Available data:
********

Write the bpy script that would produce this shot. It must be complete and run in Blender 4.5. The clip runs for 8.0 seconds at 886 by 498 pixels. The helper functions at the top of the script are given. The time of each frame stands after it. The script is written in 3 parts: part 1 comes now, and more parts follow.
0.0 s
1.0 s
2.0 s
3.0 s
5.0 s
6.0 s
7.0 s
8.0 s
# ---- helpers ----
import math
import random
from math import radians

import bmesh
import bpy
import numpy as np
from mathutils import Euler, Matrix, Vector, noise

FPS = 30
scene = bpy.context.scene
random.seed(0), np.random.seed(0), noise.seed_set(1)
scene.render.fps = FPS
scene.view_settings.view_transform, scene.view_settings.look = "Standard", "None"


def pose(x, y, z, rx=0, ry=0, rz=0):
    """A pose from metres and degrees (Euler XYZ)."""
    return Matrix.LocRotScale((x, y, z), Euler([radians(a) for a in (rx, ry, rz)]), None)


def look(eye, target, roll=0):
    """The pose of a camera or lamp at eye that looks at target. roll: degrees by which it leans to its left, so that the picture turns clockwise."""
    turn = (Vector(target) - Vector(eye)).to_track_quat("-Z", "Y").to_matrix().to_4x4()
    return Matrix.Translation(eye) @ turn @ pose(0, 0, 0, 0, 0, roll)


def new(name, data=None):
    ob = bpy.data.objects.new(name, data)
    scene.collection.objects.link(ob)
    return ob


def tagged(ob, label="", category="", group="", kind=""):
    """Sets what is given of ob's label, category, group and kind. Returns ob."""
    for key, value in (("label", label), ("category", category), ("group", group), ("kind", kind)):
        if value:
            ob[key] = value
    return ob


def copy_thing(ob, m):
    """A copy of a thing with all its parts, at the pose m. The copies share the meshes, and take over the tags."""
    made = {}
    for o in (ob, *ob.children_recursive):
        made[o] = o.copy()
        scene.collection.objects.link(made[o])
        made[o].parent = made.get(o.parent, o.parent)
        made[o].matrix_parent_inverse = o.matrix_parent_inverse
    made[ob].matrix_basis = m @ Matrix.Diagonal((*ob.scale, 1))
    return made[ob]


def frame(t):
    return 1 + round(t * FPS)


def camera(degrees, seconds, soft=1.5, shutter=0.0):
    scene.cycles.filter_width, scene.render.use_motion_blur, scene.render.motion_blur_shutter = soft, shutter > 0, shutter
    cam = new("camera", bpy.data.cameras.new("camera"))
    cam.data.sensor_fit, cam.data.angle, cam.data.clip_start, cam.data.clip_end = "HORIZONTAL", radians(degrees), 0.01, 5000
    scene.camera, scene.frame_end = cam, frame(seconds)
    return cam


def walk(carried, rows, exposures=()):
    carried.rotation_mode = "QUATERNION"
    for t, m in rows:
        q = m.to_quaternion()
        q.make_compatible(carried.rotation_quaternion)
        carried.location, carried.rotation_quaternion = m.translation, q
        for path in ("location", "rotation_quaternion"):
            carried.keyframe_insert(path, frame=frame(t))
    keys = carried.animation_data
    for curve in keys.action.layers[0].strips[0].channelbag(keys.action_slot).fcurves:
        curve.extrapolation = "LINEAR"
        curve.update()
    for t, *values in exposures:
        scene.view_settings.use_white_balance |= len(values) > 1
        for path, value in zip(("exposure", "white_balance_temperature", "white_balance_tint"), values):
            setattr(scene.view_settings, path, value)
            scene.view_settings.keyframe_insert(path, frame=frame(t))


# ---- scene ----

********

Written task:
Exactly reproduce the material above.

Expected answer:
Write the bpy script that would produce this shot. It must be complete and run in Blender 4.5. The clip runs for 8.0 seconds at 886 by 498 pixels. The helper functions at the top of the script are given. The time of each frame stands after it. The script is written in 3 parts: part 1 comes now, and more parts follow.
0.0 s
1.0 s
2.0 s
3.0 s
5.0 s
6.0 s
7.0 s
8.0 s
# ---- helpers ----
import math
import random
from math import radians

import bmesh
import bpy
import numpy as np
from mathutils import Euler, Matrix, Vector, noise

FPS = 30
scene = bpy.context.scene
random.seed(0), np.random.seed(0), noise.seed_set(1)
scene.render.fps = FPS
scene.view_settings.view_transform, scene.view_settings.look = "Standard", "None"


def pose(x, y, z, rx=0, ry=0, rz=0):
    """A pose from metres and degrees (Euler XYZ)."""
    return Matrix.LocRotScale((x, y, z), Euler([radians(a) for a in (rx, ry, rz)]), None)


def look(eye, target, roll=0):
    """The pose of a camera or lamp at eye that looks at target. roll: degrees by which it leans to its left, so that the picture turns clockwise."""
    turn = (Vector(target) - Vector(eye)).to_track_quat("-Z", "Y").to_matrix().to_4x4()
    return Matrix.Translation(eye) @ turn @ pose(0, 0, 0, 0, 0, roll)


def new(name, data=None):
    ob = bpy.data.objects.new(name, data)
    scene.collection.objects.link(ob)
    return ob


def tagged(ob, label="", category="", group="", kind=""):
    """Sets what is given of ob's label, category, group and kind. Returns ob."""
    for key, value in (("label", label), ("category", category), ("group", group), ("kind", kind)):
        if value:
            ob[key] = value
    return ob


def copy_thing(ob, m):
    """A copy of a thing with all its parts, at the pose m. The copies share the meshes, and take over the tags."""
    made = {}
    for o in (ob, *ob.children_recursive):
        made[o] = o.copy()
        scene.collection.objects.link(made[o])
        made[o].parent = made.get(o.parent, o.parent)
        made[o].matrix_parent_inverse = o.matrix_parent_inverse
    made[ob].matrix_basis = m @ Matrix.Diagonal((*ob.scale, 1))
    return made[ob]


def frame(t):
    return 1 + round(t * FPS)


def camera(degrees, seconds, soft=1.5, shutter=0.0):
    scene.cycles.filter_width, scene.render.use_motion_blur, scene.render.motion_blur_shutter = soft, shutter > 0, shutter
    cam = new("camera", bpy.data.cameras.new("camera"))
    cam.data.sensor_fit, cam.data.angle, cam.data.clip_start, cam.data.clip_end = "HORIZONTAL", radians(degrees), 0.01, 5000
    scene.camera, scene.frame_end = cam, frame(seconds)
    return cam


def walk(carried, rows, exposures=()):
    carried.rotation_mode = "QUATERNION"
    for t, m in rows:
        q = m.to_quaternion()
        q.make_compatible(carried.rotation_quaternion)
        carried.location, carried.rotation_quaternion = m.translation, q
        for path in ("location", "rotation_quaternion"):
            carried.keyframe_insert(path, frame=frame(t))
    keys = carried.animation_data
    for curve in keys.action.layers[0].strips[0].channelbag(keys.action_slot).fcurves:
        curve.extrapolation = "LINEAR"
        curve.update()
    for t, *values in exposures:
        scene.view_settings.use_white_balance |= len(values) > 1
        for path, value in zip(("exposure", "white_balance_temperature", "white_balance_tint"), values):
            setattr(scene.view_settings, path, value)
            scene.view_settings.keyframe_insert(path, frame=frame(t))


# ---- scene ----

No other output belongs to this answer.